Separation should feel musical, not artificial.

Reference tracks help you stay objective

When you are learning how to mix music as a beginner, reference tracks are one of the most valuable tools available.

Choose a professionally mixed song in a similar genre and compare balance, brightness, low-end weight, stereo width, and vocal level.

Level-match the reference if possible.

Otherwise, louder playback may trick you into thinking the reference sounds better simply because it is louder.

Use it as a benchmark for tone and arrangement, not a template to copy exactly.

Check your mix on multiple playback systems

A mix that sounds great in one room can fall apart elsewhere.

Check it on studio monitors, headphones, laptop speakers, car audio, and even a phone if possible.

Listen for common translation issues:

  • Vocal too quiet or too sharp.
  • Bass too boomy or too weak.
  • Snare too brittle.
  • Stereo effects disappearing in mono.
  • Overall mix sounding muddy at low volume.

Switching playback environments helps you identify problems that your main monitors may hide.

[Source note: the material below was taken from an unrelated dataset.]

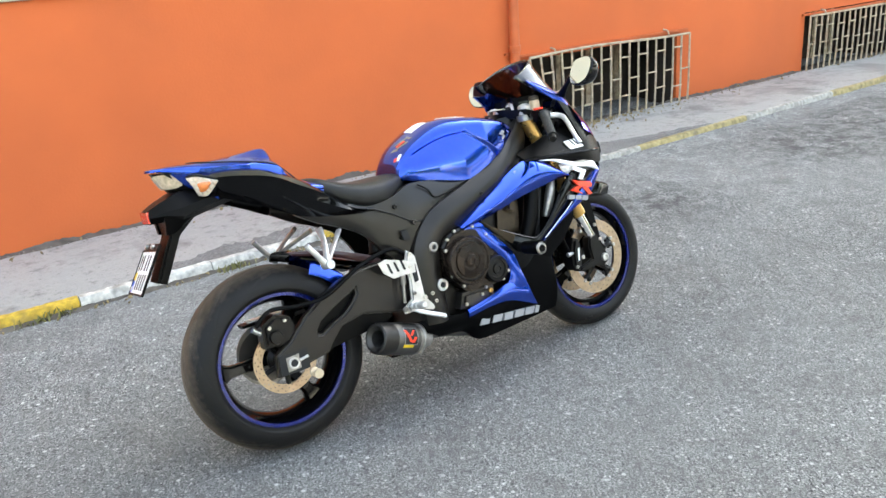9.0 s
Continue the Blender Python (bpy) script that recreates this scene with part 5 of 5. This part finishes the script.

Mix quietly to hear balance problems

Lower-volume listening is a professional habit that helps beginners notice whether the song works without loudness bias.

If the vocals, drums, and main hook still feel clear at low volume, the arrangement and mix are probably on the right track.

This method is especially useful for checking midrange balance, since that is where much of the musical information lives.

If the mix only sounds exciting when played loudly, it may need better level balance or less masking.

Keep your first mixes simple

Beginners often make faster progress by doing less, not more.

A clean mix with a strong balance, thoughtful EQ, modest compression, and controlled space usually beats an over-processed session.

If you are just starting out, focus on these habits:

  • Set levels before adding effects.
  • Mix around one clear focal point.
  • Use EQ to remove problems before boosting tone.
  • Apply compression gently and with purpose.
  • Use references and playback checks to verify translation.

Those basics will improve almost any track and create a foundation for more advanced techniques later.